Scan the records for the word "Python". Copy each line that includes it.
--- ROWS ---
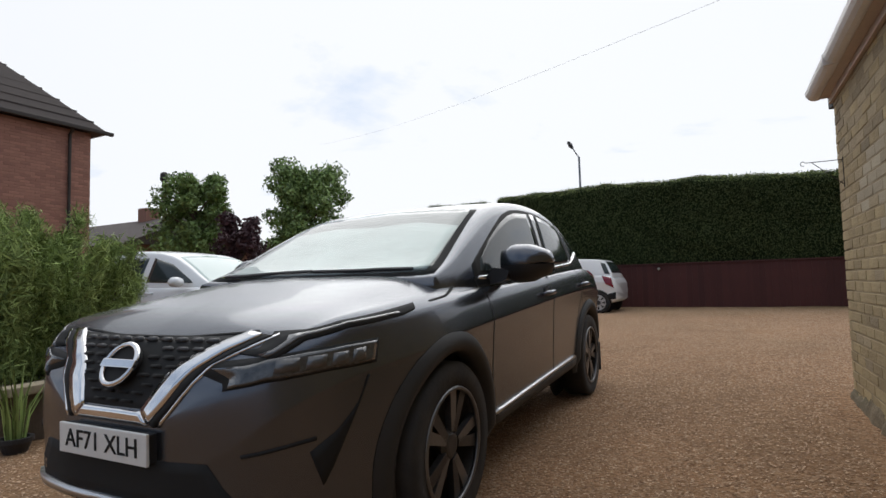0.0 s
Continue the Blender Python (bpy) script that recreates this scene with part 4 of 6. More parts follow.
def car_wheel(parent, u, x, z, r, rim, spokes, style, side):
    w = part("wheel", lathe(bmesh.new(), [(rim * 0.96, -0.10), (r * 0.95, -0.105), (r, -0.085), (r, 0.085), (r * 0.95, 0.105), (rim * 0.97, 0.10), (rim * 0.93, 0.06), (rim * 0.93, -0.09)], 40, (0, 0, 0), "x"), tyre_rubber, parent, smooth=True)
    w.location = (side * x, u, z)
    s = side
    bm = bmesh.new()
    tube(bm, [(s * 0.098, math.cos(k * math.tau / 36) * rim * 0.955, math.sin(k * math.tau / 36) * rim * 0.955) for k in range(36)], 0.011, 6, closed=True)
    part("rim", bm, alloy_mid if style == "split" else alloy_bright, w, smooth=True)
    part("hub", lathe(bmesh.new(), [(0.075, s * 0.02), (0.075, s * 0.072), (0.05, s * 0.088), (0.035, s * 0.09)], 16, (0, 0, 0), "x"), alloy_dark, w)
    part("brake_disc", lathe(bmesh.new(), [(rim * 0.90, s * -0.03), (rim * 0.90, s * -0.01)], 24, (0, 0, 0), "x"), gap_black, w)
    for k in range(spokes):
        for d, mat in ((-1, alloy_dark if style == "split" else alloy_bright), (1, alloy_mid if style == "split" else alloy_bright)):
            a0 = k * math.tau / spokes
            bm = bmesh.new()
            a1 = a0 + d * (0.20 if style == "split" else 0.30)
            p, q = (math.cos(a0 + d * 0.10), math.sin(a0 + d * 0.10)), (math.cos(a1), math.sin(a1))
            t = (-math.sin(a1) * (0.030 if style == "split" else 0.018), math.cos(a1) * (0.030 if style == "split" else 0.018))
            pts = [(p[0] * 0.06 - t[0] * 0.6, p[1] * 0.06 - t[1] * 0.6), (q[0] * rim * 0.96 - t[0], q[1] * rim * 0.96 - t[1]), (q[0] * rim * 0.96 + t[0], q[1] * rim * 0.96 + t[1]), (p[0] * 0.06 + t[0] * 0.6, p[1] * 0.06 + t[1] * 0.6)]
            prism(bm, pts, "x", s * 0.060, s * 0.090)
            part("spoke", bm, mat, w)
    return w


def arch_ring(parent, u, z, r0, r1, shell, mirror, material_):
    """Cladding round a wheel arch, following the skin."""
    bm = bmesh.new()
    rows = []
    n = 26
    for i in range(n + 1):
        a = math.radians(-14 + 208 * i / n)
        row = []
        for k in range(4):
            r = r0 + (r1 - r0) * k / 3
            yy, zz = u + math.cos(a) * r, max(0.20, z + math.sin(a) * r)
            s, nr = shell.drop("side", yy, max(zz, 0.26))
            off = (0.020, 0.028, 0.024, 0.002)[k]
            x = s.x + off
            row.append((x, yy, zz))
        s, _ = shell.drop("side", u + math.cos(a) * r1, max(0.26, z + math.sin(a) * r1))
        row.insert(0, (s.x - 0.08, row[0][1], row[0][2]))
        rows.append([bm.verts.new((-x if mirror else x, y, zq)) for x, y, zq in row])
    for a, b in zip(rows, rows[1:]):
        for k in range(4):
            bm.faces.new((a[k], a[k + 1], b[k + 1], b[k]))
    return part("arch_trim", bm, material_, parent, smooth=True)


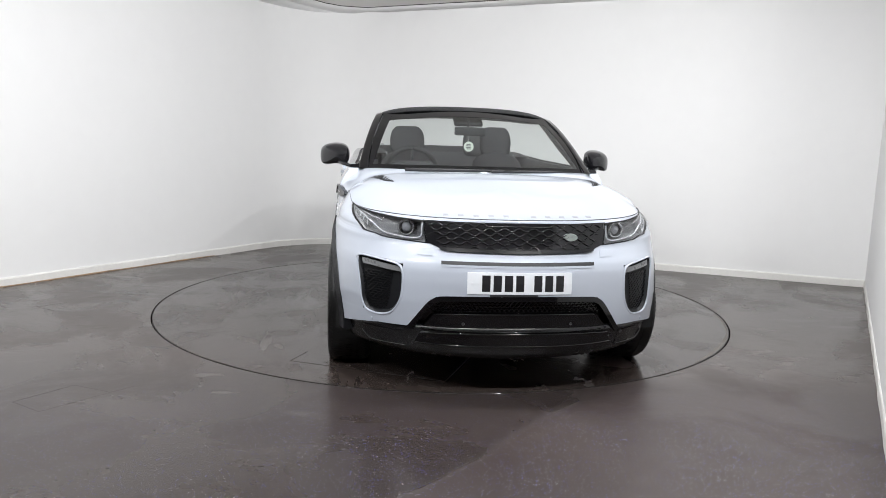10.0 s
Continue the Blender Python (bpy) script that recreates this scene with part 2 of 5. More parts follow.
FLOORM = floor_material("resin_floor")
TABLEM = floor_material("table_floor", True)


# ---------------------------------------------------------------- mesh helpers
def mesh_of(verts, faces, smooth=True, name="mesh"):
    me = bpy.data.meshes.new(name)
    me.from_pydata([tuple(map(float, v)) for v in verts], [], [tuple(f) for f in faces])
    me.validate()
    if smooth:
        me.polygons.foreach_set("use_smooth", [True] * len(me.polygons))
    me.update()
    return me


def from_bm(bm, smooth=False, name="mesh"):
    bmesh.ops.recalc_face_normals(bm, faces=bm.faces)
    me = bpy.data.meshes.new(name)
    bm.to_mesh(me)
    bm.free()
    if smooth:
        me.polygons.foreach_set("use_smooth", [True] * len(me.polygons))
    return me


def thing(name, me, material, label, category, group="", kind=""):
    ob = new(name, me)
    if me is not None:
        me.materials.append(material)
    return tagged(ob, label, category, group, kind)


def part(name, me, material, parent, label="", m=None):
    """One mesh object under a thing or a part."""
    ob = new(name, me)
    if not me.materials:
        me.materials.append(material)
    ob.parent = parent
    if m is not None:
        ob.matrix_basis = m
    return tagged(ob, label)


def rbox(sx, sy, sz, bevel=0.01, seg=2, at=(0, 0, 0)):
    bm = bmesh.new()
    bmesh.ops.create_cube(bm, size=1)
    bmesh.ops.scale(bm, vec=(sx, sy, sz), verts=bm.verts)
    if bevel:
        bmesh.ops.bevel(bm, geom=bm.edges[:], offset=bevel, segments=seg, affect="EDGES", profile=0.5)
    bmesh.ops.translate(bm, vec=at, verts=bm.verts)
    return bm


def loft(rings, closed=True, caps=True, flip=False):
    """Verts and faces between rings of equal length."""
    n = len(rings[0])
    verts = [p for r in rings for p in r]
    faces = []
    for i in range(len(rings) - 1):
        for j in range(n if closed else n - 1):
            k = (j + 1) % n
            faces.append((i * n + j, i * n + k, (i + 1) * n + k, (i + 1) * n + j))
    if caps and closed:
        faces.append(tuple(range(n))[::-1])
        faces.append(tuple((len(rings) - 1) * n + j for j in range(n)))
    if flip:
        faces = [f[::-1] for f in faces]
    return verts, faces


def loft_mesh(rings, closed=True, caps=True, smooth=True):
    v, f = loft(rings, closed, caps)
    bm = bmesh.new()
    vs = [bm.verts.new(p) for p in v]
    for q in f:
        try:
            bm.faces.new([vs[i] for i in q])
        except ValueError:
            pass
    return from_bm(bm, smooth)


def lathe(profile, n=48, smooth=True):
    """Spin a profile of (radius, y) about the y axis."""
    rings = []
    for r, y in profile:
        rings.append([(r * math.cos(2 * math.pi * k / n), y, r * math.sin(2 * math.pi * k / n)) for k in range(n)])
    return loft_mesh(rings, True, False, smooth)


def tube(points, radius, n=8, smooth=True):
    """A round bar along points; radius is one number or one for each point."""
    rings = []
    pts = [Vector(p) for p in points]
    for i, p in enumerate(pts):
        d = (pts[min(i + 1, len(pts) - 1)] - pts[max(i - 1, 0)]).normalized()
        a = d.cross(Vector((0, 0, 1)))
        if a.length < 0.05:
            a = d.cross(Vector((0, 1, 0)))
        a.normalize()
        b = d.cross(a)
        r = radius[i] if isinstance(radius, (list, tuple)) else radius
        rings.append([tuple(p + r * (math.cos(2 * math.pi * k / n) * a + math.sin(2 * math.pi * k / n) * b)) for k in range(n)])
    return loft_mesh(rings, True, True, smooth)


def flat(points, z0, z1):
    """A slab over a plan polygon."""
    bm = bmesh.new()
    lo = [bm.verts.new((x, y, z0)) for x, y in points]
    hi = [bm.verts.new((x, y, z1)) for x, y in points]
    bm.faces.new(lo[::-1])
    bm.faces.new(hi)
    for i in range(len(points)):
        j = (i + 1) % len(points)
        bm.faces.new((lo[i], lo[j], hi[j], hi[i]))
    return from_bm(bm)


# ---------------------------------------------------------------- the room
CORNER_A, CORNER_B = Vector((-1.754, 3.541)), Vector((4.27, 1.19))
CORNER_C, CORNER_D = Vector((1.50, -3.56)), Vector((3.4, -4.6))
CORNER_E, CORNER_F = Vector((3.4, -9.5)), Vector((-7.2, -9.5))
CORNER_G = Vector((-6.98, -5.8))
WALL_H = 3.25


def wall(name, a, b, label, thick=0.12, lo=0.0, lap=1.0):
    d = (b - a).normalized()
    out = Vector((-d.y, d.x))
    e = d * thick * lap
    a2, b2 = a - d * 0.0, b + d * 0.0
    quad = [a2, b2, b2 + out * thick + e, a2 + out * thick - e]
    me = flat([tuple(p) for p in quad[::-1]], lo, WALL_H)
    return thing(name, me, WALLM, label, "wall", kind="structure")


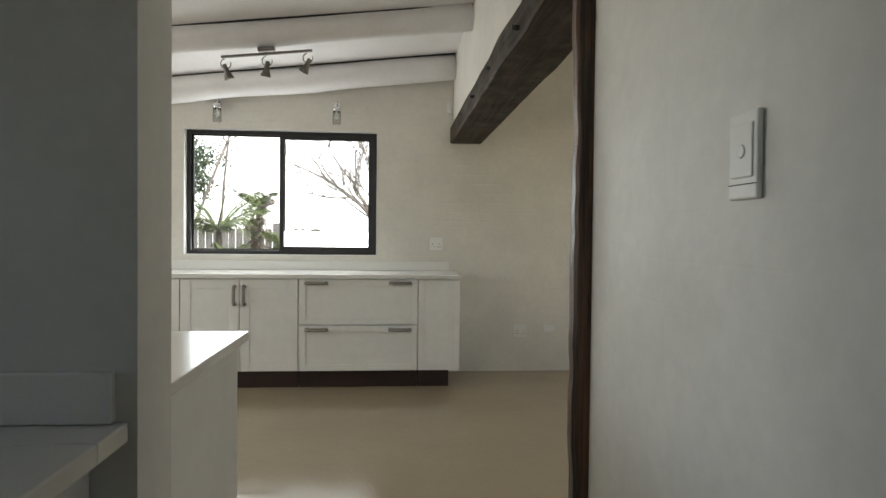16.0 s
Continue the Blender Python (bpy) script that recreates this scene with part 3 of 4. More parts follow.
def kitchen():
    worktop("kitchen_worktop", [((-3.39, 12.15, KB), (1.645, 12.798, KT))], ((-3.38, 12.778, KT + 0.001), (1.60, 12.797, 0.99)), "long white quartz worktop under the kitchen window")
    def unit(x0, x1, label, plinth_w=None):
        u = thing("base_cabinet", label, "cabinet", pose(x0, KF, 0), "kitchen base cabinets")
        carcass(u, x1 - x0, 0.14, KB - 0.001, 0.61, M_KITW, True, 0.055, plinth_w)
        return u
    for x0, x1 in ((-2.36, -1.455), (-1.455, -0.549), (-0.549, 0.356)):
        u = unit(x0, x1, "white two-door shaker base cabinet with steel handles")
        w = x1 - x0
        leaf(u, "door", 0.001, w / 2, 0.141, KB - 0.006, M_KITW, 1, 0.075, 0.075, [(w / 2 - 0.038, 0.67, 0.815, False)])
        leaf(u, "door", w / 2, w - 0.001, 0.141, KB - 0.006, M_KITW, 1, 0.075, 0.075, [(w / 2 + 0.038, 0.67, 0.815, False)])
    u = unit(0.356, 1.299, "white base cabinet with two wide drawers")
    w = 0.943
    leaf(u, "drawer", 0.001, w - 0.001, 0.510, KB - 0.006, M_KITW, 1, 0.05, 0.05, [(0.842, 0.06, 0.222, True), (0.842, w - 0.222, w - 0.06, True)])
    leaf(u, "drawer", 0.001, w - 0.001, 0.141, 0.507, M_KITW, 1, 0.05, 0.05, [(0.474, 0.06, 0.222, True), (0.474, w - 0.222, w - 0.06, True)])
    u = unit(1.299, 1.638, "narrow white end cabinet with a plain panelled door", 0.26)
    leaf(u, "door", 0.001, 0.338, 0.141, KB - 0.006, M_KITW, 1, 0.045, 0.05)
    # peninsula behind the opening
    p = thing("peninsula", "white kitchen counter end with a glossy quartz top", "counter")
    part("top", boxed((-1.9, 8.314, KT - 0.028), (0.625, 9.255, KT), 0.003), M_TOP, p, "glossy white quartz top")
    part("end_panel", boxed((0.565, 8.315, 0), (0.60, 9.21, KT - 0.029), 0.002), M_KITW, p)
    part("body", boxed((-1.88, 8.315, 0.1), (0.564, 9.19, KT - 0.029)), M_KITW, p)
    part("plinth", boxed((-1.88, 8.315, 0), (0.55, 9.13, 0.098)), M_PLINTH, p, "dark brown plinth")


kitchen()


def sliding_window():
    w = structure("window_kitchen", bmesh.new(), M_BLACK, "black aluminium sliding window looking onto a sunny garden", "window")
    y0, y1 = 12.87, 12.93
    x0, x1, z0, z1, f = -0.715, 0.946, 1.044, 2.136, 0.034
    bm = bmesh.new()
    for a, b in (((x0, y0, z0), (x1, y1, z0 + f)), ((x0, y0, z1 - f), (x1, y1, z1)), ((x0, y0, z0 + f), (x0 + f, y1, z1 - f)), ((x1 - f, y0, z0 + f), (x1, y1, z1 - f))):
        box(bm, a, b, 0.002, 1)
    part("window_frame", bm, M_BLACK, w)
    mid = 0.115
    for xa, xb, ya, s in ((x0 + f, mid + 0.016, y0 + 0.031, 0.016), (mid - 0.030, x1 - f, y0 + 0.004, 0.04)):
        bm = bmesh.new()
        yb = ya + 0.024
        za, zb = z0 + f - 0.004, z1 - f + 0.004
        for a, b in (((xa, ya, za), (xb, yb, za + s)), ((xa, ya, zb - s), (xb, yb, zb)), ((xa, ya, za + s), (xa + s, yb, zb - s)), ((xb - s, ya, za + s), (xb, yb, zb - s))):
            box(bm, a, b, 0.002, 1)
        sash = part("sash", bm, M_BLACK, w)
        g = part("pane", boxed((xa + s, ya + 0.010, za + s), (xb - s, ya + 0.014, zb - s)), M_GLASS, sash)
        g.visible_shadow = False
    part("latch", boxed((x1 - f - 0.028, y0 - 0.008, 1.5), (x1 - f - 0.008, y0 + 0.004, 1.62), 0.003), M_BLACK, w)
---
SOLUTION TO THIS EXERCISE:
Continue the Blender Python (bpy) script that recreates this scene with part 4 of 6. More parts follow.
Continue the Blender Python (bpy) script that recreates this scene with part 2 of 5. More parts follow.
Continue the Blender Python (bpy) script that recreates this scene with part 3 of 4. More parts follow.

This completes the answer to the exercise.